- Instructions to follow -
The data below should be printed in full, exactly, and without any of its images.
-*-
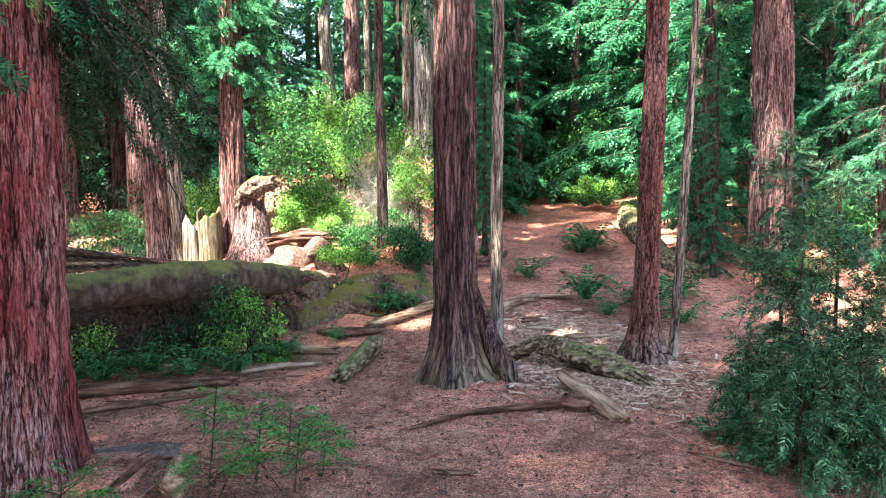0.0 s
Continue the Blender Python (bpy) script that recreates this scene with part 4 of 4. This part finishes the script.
def shrub(name, label, x, y, w, h, n, leaf, material, seed, group="", **kw):
    t = thing(name, label, "shrub", at_ground(x, y), group)
    a, b = shrub_meshes(w, h, n, leaf, material, seed, **kw)
    piece("stemwork", a, t, kind="stuff")
    piece("leaves", b, t, kind="stuff")
    return t


def fern_mesh(length, fronds, seed, pairs=15):
    r_ = np.random.default_rng(seed)
    pts = []
    for i in range(fronds):
        a = 2.4 * i + r_.uniform(-0.3, 0.3)
        ln = length * r_.uniform(0.6, 1.1)
        lift = r_.uniform(1.0, 2.4)
        s = np.linspace(0.1, 1, pairs)
        rad = ln * s * (1 - 0.12 * s)
        z = ln * (lift * s - (lift * 0.6 + 0.3) * s * s) + 0.05
        d = np.array([math.cos(a), math.sin(a), 0])
        sd = np.array([-d[1], d[0], 0])
        base = d * rad[:, None] + np.array([0, 0, 1.0]) * z[:, None]
        tang = np.gradient(base, axis=0)
        tang /= np.linalg.norm(tang, axis=1, keepdims=True)
        pl = ln * 0.15 * np.sin(np.pi * (0.16 + 0.80 * s)) ** 0.8
        for sg in (1, -1):
            dr = sd * sg + tang * 0.35 + np.array([0, 0, -0.18])
            tip = base + dr * pl[:, None]
            half = tang * (ln / pairs * 0.47)
            mid = base + dr * pl[:, None] * 0.4
            pts.append(np.stack([base, mid + half, tip, mid - half], 1).reshape(-1, 3))
    return leaf_mesh("fronds", np.concatenate(pts), LEAF_FERN)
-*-
- Exercise answer -
0.0 s
Continue the Blender Python (bpy) script that recreates this scene with part 4 of 4. This part finishes the script.
def shrub(name, label, x, y, w, h, n, leaf, material, seed, group="", **kw):
    t = thing(name, label, "shrub", at_ground(x, y), group)
    a, b = shrub_meshes(w, h, n, leaf, material, seed, **kw)
    piece("stemwork", a, t, kind="stuff")
    piece("leaves", b, t, kind="stuff")
    return t


def fern_mesh(length, fronds, seed, pairs=15):
    r_ = np.random.default_rng(seed)
    pts = []
    for i in range(fronds):
        a = 2.4 * i + r_.uniform(-0.3, 0.3)
        ln = length * r_.uniform(0.6, 1.1)
        lift = r_.uniform(1.0, 2.4)
        s = np.linspace(0.1, 1, pairs)
        rad = ln * s * (1 - 0.12 * s)
        z = ln * (lift * s - (lift * 0.6 + 0.3) * s * s) + 0.05
        d = np.array([math.cos(a), math.sin(a), 0])
        sd = np.array([-d[1], d[0], 0])
        base = d * rad[:, None] + np.array([0, 0, 1.0]) * z[:, None]
        tang = np.gradient(base, axis=0)
        tang /= np.linalg.norm(tang, axis=1, keepdims=True)
        pl = ln * 0.15 * np.sin(np.pi * (0.16 + 0.80 * s)) ** 0.8
        for sg in (1, -1):
            dr = sd * sg + tang * 0.35 + np.array([0, 0, -0.18])
            tip = base + dr * pl[:, None]
            half = tang * (ln / pairs * 0.47)
            mid = base + dr * pl[:, None] * 0.4
            pts.append(np.stack([base, mid + half, tip, mid - half], 1).reshape(-1, 3))
    return leaf_mesh("fronds", np.concatenate(pts), LEAF_FERN)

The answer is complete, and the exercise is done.